— Start of Collected data —

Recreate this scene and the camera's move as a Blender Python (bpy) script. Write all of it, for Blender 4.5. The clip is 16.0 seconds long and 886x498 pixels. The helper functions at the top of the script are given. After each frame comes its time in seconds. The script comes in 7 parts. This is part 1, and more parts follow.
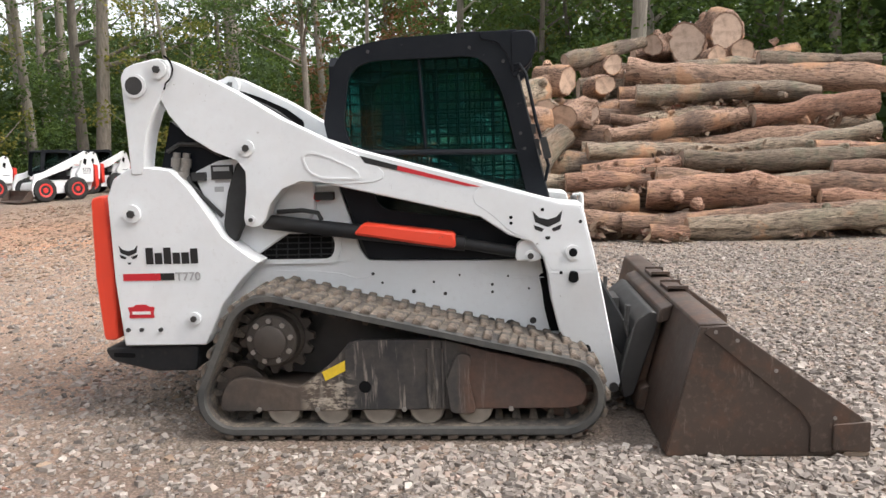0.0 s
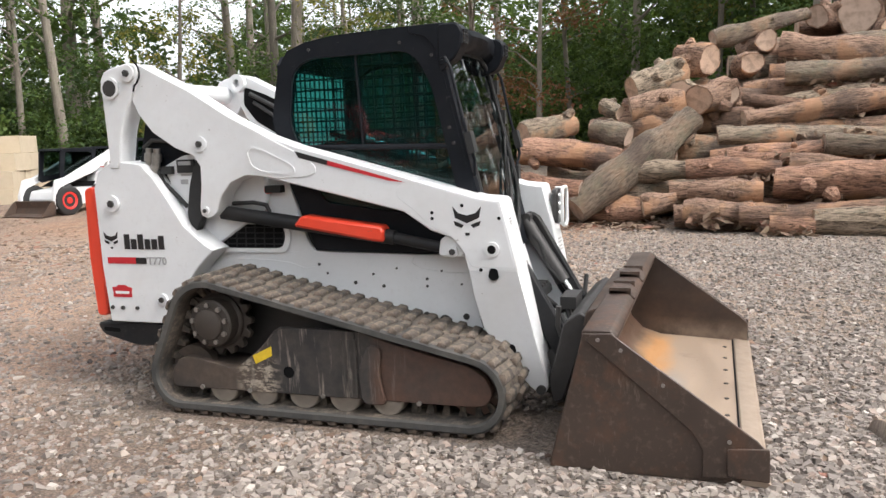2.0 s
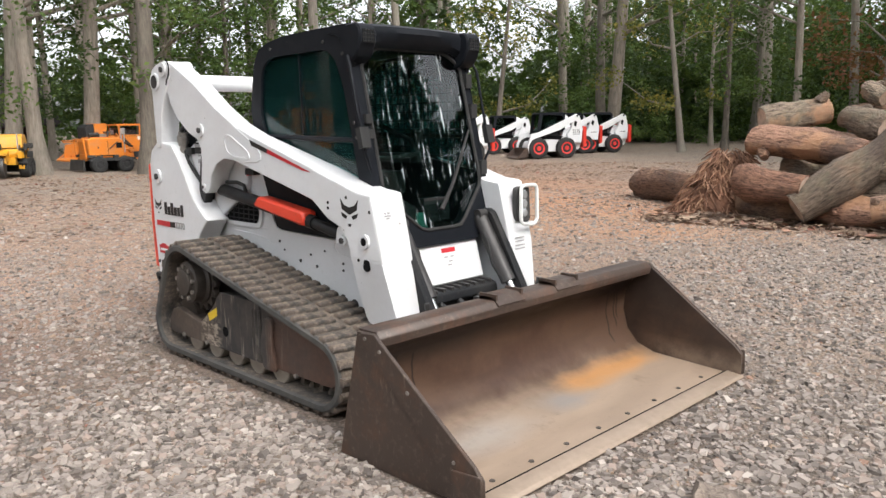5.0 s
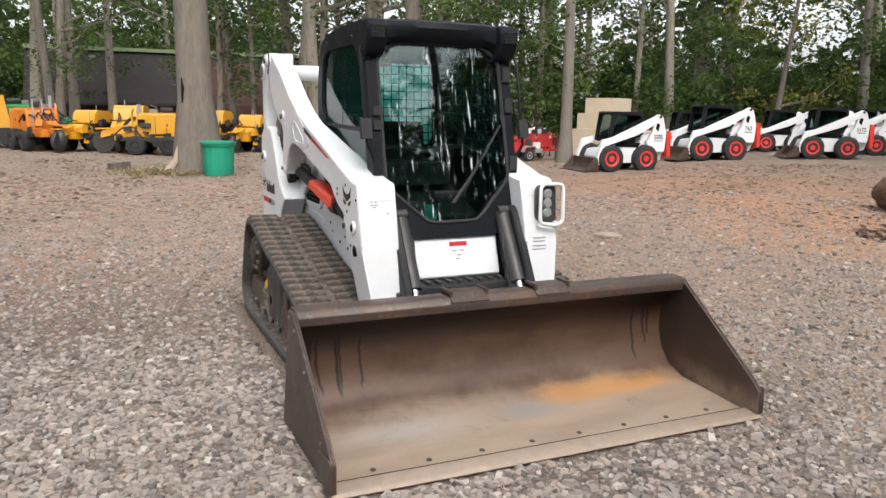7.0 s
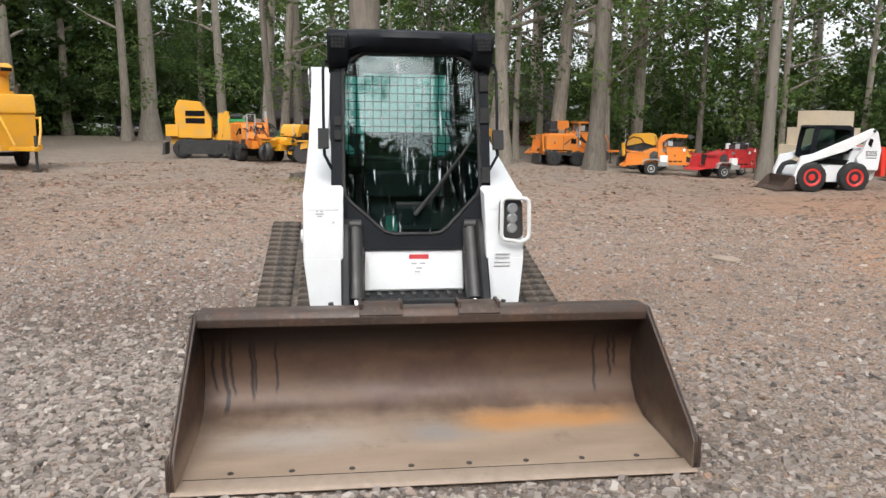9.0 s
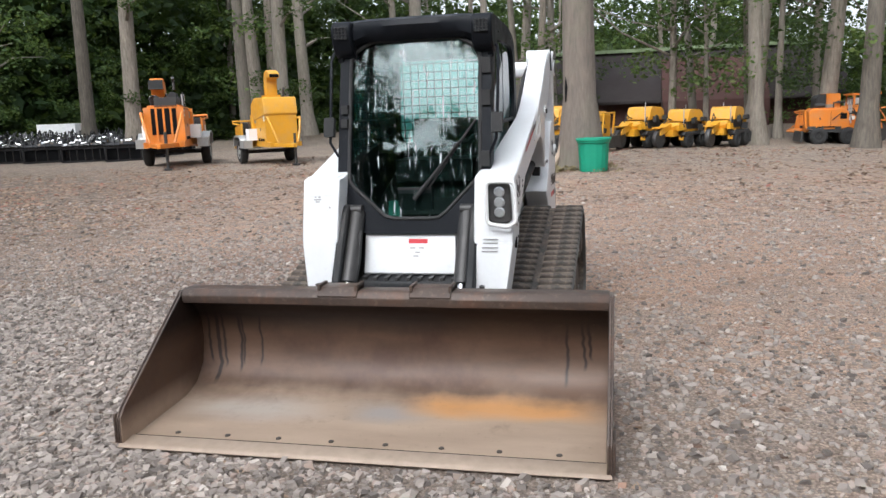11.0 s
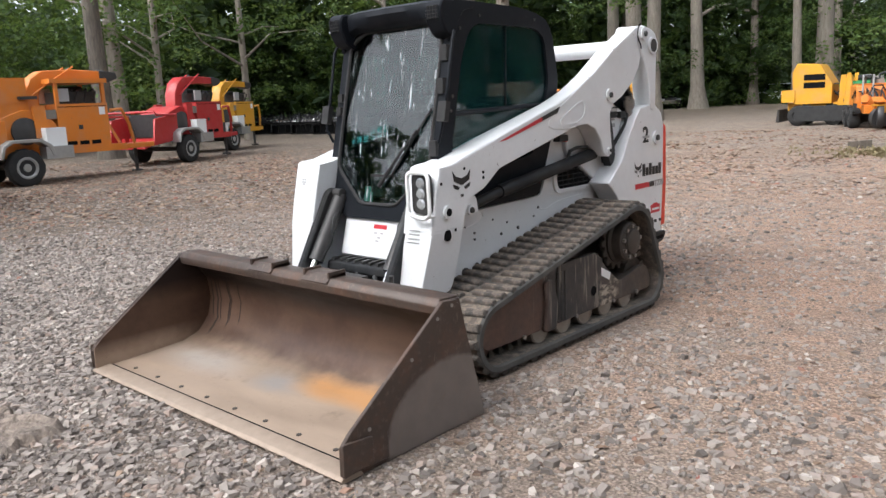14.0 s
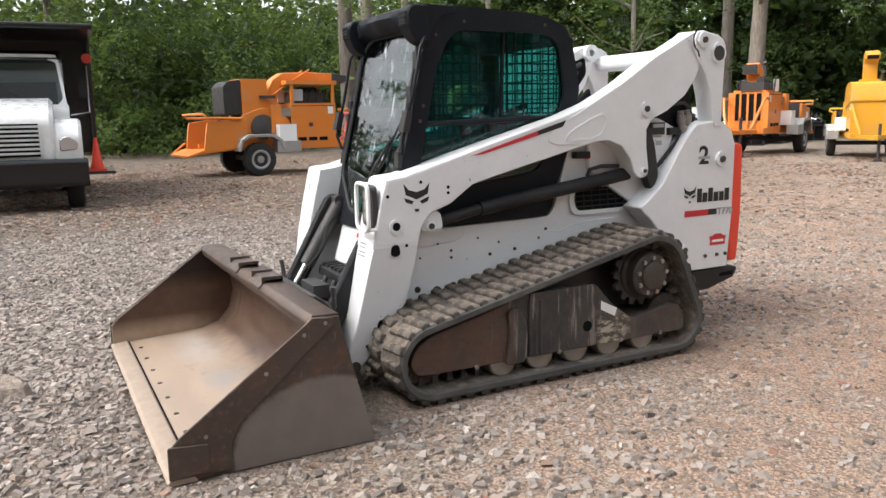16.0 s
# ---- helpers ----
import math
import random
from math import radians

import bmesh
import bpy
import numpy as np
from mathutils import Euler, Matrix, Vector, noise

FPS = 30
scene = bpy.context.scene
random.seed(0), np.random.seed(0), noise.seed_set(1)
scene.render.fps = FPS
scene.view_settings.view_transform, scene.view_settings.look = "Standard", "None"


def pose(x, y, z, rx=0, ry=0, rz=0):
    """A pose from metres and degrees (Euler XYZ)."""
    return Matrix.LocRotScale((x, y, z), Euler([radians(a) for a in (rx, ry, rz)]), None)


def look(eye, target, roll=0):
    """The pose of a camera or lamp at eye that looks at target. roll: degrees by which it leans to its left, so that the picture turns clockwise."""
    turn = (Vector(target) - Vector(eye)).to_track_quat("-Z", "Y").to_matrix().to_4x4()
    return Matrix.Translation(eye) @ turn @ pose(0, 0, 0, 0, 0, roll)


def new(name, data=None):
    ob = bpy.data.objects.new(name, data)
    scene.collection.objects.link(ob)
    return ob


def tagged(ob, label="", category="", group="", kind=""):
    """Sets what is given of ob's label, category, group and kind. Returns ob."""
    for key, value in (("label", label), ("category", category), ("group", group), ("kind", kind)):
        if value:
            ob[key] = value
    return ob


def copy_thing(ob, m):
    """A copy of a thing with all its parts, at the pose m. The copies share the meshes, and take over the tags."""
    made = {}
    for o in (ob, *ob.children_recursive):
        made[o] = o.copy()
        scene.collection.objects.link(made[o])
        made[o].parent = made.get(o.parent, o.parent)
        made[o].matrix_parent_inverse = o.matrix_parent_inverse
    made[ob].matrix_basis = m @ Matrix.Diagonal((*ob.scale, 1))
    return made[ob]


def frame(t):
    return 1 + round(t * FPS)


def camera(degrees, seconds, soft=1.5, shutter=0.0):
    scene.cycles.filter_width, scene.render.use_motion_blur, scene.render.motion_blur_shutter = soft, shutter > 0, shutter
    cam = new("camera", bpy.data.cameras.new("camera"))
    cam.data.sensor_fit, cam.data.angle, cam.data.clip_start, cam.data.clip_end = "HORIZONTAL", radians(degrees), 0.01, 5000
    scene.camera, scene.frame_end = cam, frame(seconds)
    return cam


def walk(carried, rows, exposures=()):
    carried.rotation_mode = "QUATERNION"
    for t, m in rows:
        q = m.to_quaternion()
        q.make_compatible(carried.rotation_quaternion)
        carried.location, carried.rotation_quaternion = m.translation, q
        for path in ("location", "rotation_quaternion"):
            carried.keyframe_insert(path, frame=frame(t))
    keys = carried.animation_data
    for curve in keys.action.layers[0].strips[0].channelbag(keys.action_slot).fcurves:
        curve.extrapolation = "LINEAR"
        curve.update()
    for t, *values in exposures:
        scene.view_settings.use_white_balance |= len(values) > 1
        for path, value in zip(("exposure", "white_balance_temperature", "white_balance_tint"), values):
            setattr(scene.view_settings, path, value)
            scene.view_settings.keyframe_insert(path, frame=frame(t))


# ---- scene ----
cam = camera(59.0, 16.0)
PATH = [
    (0, (0.405, -4.594, 1.438), (0.248, -2.617, 1.181), -1.8),
    (0.5, (0.623, -4.462, 1.45), (0.372, -2.495, 1.188), -0.9),
    (1, (0.985, -4.478, 1.437), (0.593, -2.534, 1.177), -1.2),
    (1.5, (1.384, -4.47, 1.454), (0.874, -2.554, 1.189), -1.8),
    (2, (1.796, -4.323, 1.454), (1.14, -2.454, 1.17), -2.3),
    (2.5, (2.222, -4.294, 1.453), (1.429, -2.484, 1.142), -1.9),
    (3, (2.559, -4.183, 1.473), (1.67, -2.424, 1.13), -1.4),
    (3.5, (2.842, -3.875, 1.47), (1.8, -2.206, 1.111), -1.5),
    (4, (3.244, -3.643, 1.44), (2.029, -2.09, 1.102), -2.0),
    (4.2, (3.391, -3.561, 1.47), (2.134, -2.04, 1.14), -1.7),
    (6.3, (4.446, -2.337, 1.511), (2.775, -1.294, 1.167), 0.0),
    (6.5, (4.523, -2.211, 1.514), (2.805, -1.248, 1.166), 0.3),
    (7, (4.79, -1.879, 1.529), (2.992, -1.076, 1.179), 0.8),
    (7.5, (4.861, -1.475, 1.506), (3.024, -0.767, 1.152), 1.3),
    (8, (4.926, -1.13, 1.518), (3.039, -0.57, 1.16), 0.6),
    (8.5, (5.123, -0.748, 1.544), (3.193, -0.34, 1.215), 0.1),
    (9, (5.082, -0.412, 1.521), (3.126, -0.15, 1.2), 0.7),
    (9.2, (5.058, -0.278, 1.541), (3.095, -0.086, 1.214), 0.6),
    (11.3, (5.004, 1.476, 1.485), (3.106, 0.949, 1.14), -2.6),
    (11.5, (5.001, 1.677, 1.524), (3.117, 1.103, 1.179), -2.8),
    (12, (4.825, 2.06, 1.481), (2.983, 1.36, 1.138), -2.4),
    (12.5, (4.632, 2.453, 1.476), (2.855, 1.602, 1.133), -2.6),
    (13, (4.46, 2.862, 1.519), (2.748, 1.887, 1.174), -2.8),
    (13.5, (4.12, 3.096, 1.491), (2.533, 1.933, 1.135), -2.1),
    (14, (3.818, 3.415, 1.476), (2.379, 2.077, 1.105), -2.6),
    (14.5, (3.485, 3.685, 1.473), (2.198, 2.197, 1.112), -3.0),
    (15, (3.088, 3.864, 1.491), (1.929, 2.268, 1.161), -2.7),
    (15.5, (2.74, 4.121, 1.485), (1.724, 2.432, 1.147), -1.8),
    (16, (2.403, 4.243, 1.454), (1.48, 2.501, 1.115), -1.0),
]
walk(cam, [(t, look(eye, target, roll)) for t, eye, target, roll in PATH], [(0.0, 1.64, 6500, 10), (2.5, 1.52, 6500, 10), (4.0, 1.46, 6500, 10), (6.5, 1.24, 6450, 10), (9.0, 1.13, 6350, 9), (11.5, 1.25, 6000, 9), (12.5, 1.31, 5950, 9), (14.5, 1.45, 6250, 10), (16.0, 1.62, 6450, 10)])

# ---------------------------------------------------------------- light
world = bpy.data.worlds.new("overcast_sky")
scene.world = world
world.use_nodes = True
wn, wl = world.node_tree.nodes, world.node_tree.links
sky = wn.new("ShaderNodeTexSky")
sky.sky_type = "NISHITA"
sky.sun_disc = False
sky.sun_elevation, sky.sun_rotation = radians(48), radians(100)
sky.air_density, sky.dust_density, sky.ozone_density = 1.0, 4.0, 1.0
pale = wn.new("ShaderNodeHueSaturation")
pale.inputs["Saturation"].default_value = 0.22
wl.new(sky.outputs[0], pale.inputs["Color"])
wl.new(pale.outputs[0], wn["Background"].inputs[0])
wn["Background"].inputs[1].default_value = 0.15

sun = new("sun", bpy.data.lights.new("sun", "SUN"))
sun.data.energy, sun.data.angle, sun.data.color = 0.48, radians(30), (1.0, 0.95, 0.88)
sun.matrix_world = look((math.cos(radians(-10)) * 20, math.sin(radians(-10)) * 20, 22.2), (0, 0, 0))

# ---------------------------------------------------------------- materials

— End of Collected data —

- [Task instructions] Leave the pictures out, and print every line of the listing exactly as written.

- [Output for this task]
Recreate this scene and the camera's move as a Blender Python (bpy) script. Write all of it, for Blender 4.5. The clip is 16.0 seconds long and 886x498 pixels. The helper functions at the top of the script are given. After each frame comes its time in seconds. The script comes in 7 parts. This is part 1, and more parts follow.
0.0 s
2.0 s
5.0 s
7.0 s
9.0 s
11.0 s
14.0 s
16.0 s
# ---- helpers ----
import math
import random
from math import radians

import bmesh
import bpy
import numpy as np
from mathutils import Euler, Matrix, Vector, noise

FPS = 30
scene = bpy.context.scene
random.seed(0), np.random.seed(0), noise.seed_set(1)
scene.render.fps = FPS
scene.view_settings.view_transform, scene.view_settings.look = "Standard", "None"


def pose(x, y, z, rx=0, ry=0, rz=0):
    """A pose from metres and degrees (Euler XYZ)."""
    return Matrix.LocRotScale((x, y, z), Euler([radians(a) for a in (rx, ry, rz)]), None)


def look(eye, target, roll=0):
    """The pose of a camera or lamp at eye that looks at target. roll: degrees by which it leans to its left, so that the picture turns clockwise."""
    turn = (Vector(target) - Vector(eye)).to_track_quat("-Z", "Y").to_matrix().to_4x4()
    return Matrix.Translation(eye) @ turn @ pose(0, 0, 0, 0, 0, roll)


def new(name, data=None):
    ob = bpy.data.objects.new(name, data)
    scene.collection.objects.link(ob)
    return ob


def tagged(ob, label="", category="", group="", kind=""):
    """Sets what is given of ob's label, category, group and kind. Returns ob."""
    for key, value in (("label", label), ("category", category), ("group", group), ("kind", kind)):
        if value:
            ob[key] = value
    return ob


def copy_thing(ob, m):
    """A copy of a thing with all its parts, at the pose m. The copies share the meshes, and take over the tags."""
    made = {}
    for o in (ob, *ob.children_recursive):
        made[o] = o.copy()
        scene.collection.objects.link(made[o])
        made[o].parent = made.get(o.parent, o.parent)
        made[o].matrix_parent_inverse = o.matrix_parent_inverse
    made[ob].matrix_basis = m @ Matrix.Diagonal((*ob.scale, 1))
    return made[ob]


def frame(t):
    return 1 + round(t * FPS)


def camera(degrees, seconds, soft=1.5, shutter=0.0):
    scene.cycles.filter_width, scene.render.use_motion_blur, scene.render.motion_blur_shutter = soft, shutter > 0, shutter
    cam = new("camera", bpy.data.cameras.new("camera"))
    cam.data.sensor_fit, cam.data.angle, cam.data.clip_start, cam.data.clip_end = "HORIZONTAL", radians(degrees), 0.01, 5000
    scene.camera, scene.frame_end = cam, frame(seconds)
    return cam


def walk(carried, rows, exposures=()):
    carried.rotation_mode = "QUATERNION"
    for t, m in rows:
        q = m.to_quaternion()
        q.make_compatible(carried.rotation_quaternion)
        carried.location, carried.rotation_quaternion = m.translation, q
        for path in ("location", "rotation_quaternion"):
            carried.keyframe_insert(path, frame=frame(t))
    keys = carried.animation_data
    for curve in keys.action.layers[0].strips[0].channelbag(keys.action_slot).fcurves:
        curve.extrapolation = "LINEAR"
        curve.update()
    for t, *values in exposures:
        scene.view_settings.use_white_balance |= len(values) > 1
        for path, value in zip(("exposure", "white_balance_temperature", "white_balance_tint"), values):
            setattr(scene.view_settings, path, value)
            scene.view_settings.keyframe_insert(path, frame=frame(t))


# ---- scene ----
cam = camera(59.0, 16.0)
PATH = [
    (0, (0.405, -4.594, 1.438), (0.248, -2.617, 1.181), -1.8),
    (0.5, (0.623, -4.462, 1.45), (0.372, -2.495, 1.188), -0.9),
    (1, (0.985, -4.478, 1.437), (0.593, -2.534, 1.177), -1.2),
    (1.5, (1.384, -4.47, 1.454), (0.874, -2.554, 1.189), -1.8),
    (2, (1.796, -4.323, 1.454), (1.14, -2.454, 1.17), -2.3),
    (2.5, (2.222, -4.294, 1.453), (1.429, -2.484, 1.142), -1.9),
    (3, (2.559, -4.183, 1.473), (1.67, -2.424, 1.13), -1.4),
    (3.5, (2.842, -3.875, 1.47), (1.8, -2.206, 1.111), -1.5),
    (4, (3.244, -3.643, 1.44), (2.029, -2.09, 1.102), -2.0),
    (4.2, (3.391, -3.561, 1.47), (2.134, -2.04, 1.14), -1.7),
    (6.3, (4.446, -2.337, 1.511), (2.775, -1.294, 1.167), 0.0),
    (6.5, (4.523, -2.211, 1.514), (2.805, -1.248, 1.166), 0.3),
    (7, (4.79, -1.879, 1.529), (2.992, -1.076, 1.179), 0.8),
    (7.5, (4.861, -1.475, 1.506), (3.024, -0.767, 1.152), 1.3),
    (8, (4.926, -1.13, 1.518), (3.039, -0.57, 1.16), 0.6),
    (8.5, (5.123, -0.748, 1.544), (3.193, -0.34, 1.215), 0.1),
    (9, (5.082, -0.412, 1.521), (3.126, -0.15, 1.2), 0.7),
    (9.2, (5.058, -0.278, 1.541), (3.095, -0.086, 1.214), 0.6),
    (11.3, (5.004, 1.476, 1.485), (3.106, 0.949, 1.14), -2.6),
    (11.5, (5.001, 1.677, 1.524), (3.117, 1.103, 1.179), -2.8),
    (12, (4.825, 2.06, 1.481), (2.983, 1.36, 1.138), -2.4),
    (12.5, (4.632, 2.453, 1.476), (2.855, 1.602, 1.133), -2.6),
    (13, (4.46, 2.862, 1.519), (2.748, 1.887, 1.174), -2.8),
    (13.5, (4.12, 3.096, 1.491), (2.533, 1.933, 1.135), -2.1),
    (14, (3.818, 3.415, 1.476), (2.379, 2.077, 1.105), -2.6),
    (14.5, (3.485, 3.685, 1.473), (2.198, 2.197, 1.112), -3.0),
    (15, (3.088, 3.864, 1.491), (1.929, 2.268, 1.161), -2.7),
    (15.5, (2.74, 4.121, 1.485), (1.724, 2.432, 1.147), -1.8),
    (16, (2.403, 4.243, 1.454), (1.48, 2.501, 1.115), -1.0),
]
walk(cam, [(t, look(eye, target, roll)) for t, eye, target, roll in PATH], [(0.0, 1.64, 6500, 10), (2.5, 1.52, 6500, 10), (4.0, 1.46, 6500, 10), (6.5, 1.24, 6450, 10), (9.0, 1.13, 6350, 9), (11.5, 1.25, 6000, 9), (12.5, 1.31, 5950, 9), (14.5, 1.45, 6250, 10), (16.0, 1.62, 6450, 10)])

# ---------------------------------------------------------------- light
world = bpy.data.worlds.new("overcast_sky")
scene.world = world
world.use_nodes = True
wn, wl = world.node_tree.nodes, world.node_tree.links
sky = wn.new("ShaderNodeTexSky")
sky.sky_type = "NISHITA"
sky.sun_disc = False
sky.sun_elevation, sky.sun_rotation = radians(48), radians(100)
sky.air_density, sky.dust_density, sky.ozone_density = 1.0, 4.0, 1.0
pale = wn.new("ShaderNodeHueSaturation")
pale.inputs["Saturation"].default_value = 0.22
wl.new(sky.outputs[0], pale.inputs["Color"])
wl.new(pale.outputs[0], wn["Background"].inputs[0])
wn["Background"].inputs[1].default_value = 0.15

sun = new("sun", bpy.data.lights.new("sun", "SUN"))
sun.data.energy, sun.data.angle, sun.data.color = 0.48, radians(30), (1.0, 0.95, 0.88)
sun.matrix_world = look((math.cos(radians(-10)) * 20, math.sin(radians(-10)) * 20, 22.2), (0, 0, 0))

# ---------------------------------------------------------------- materials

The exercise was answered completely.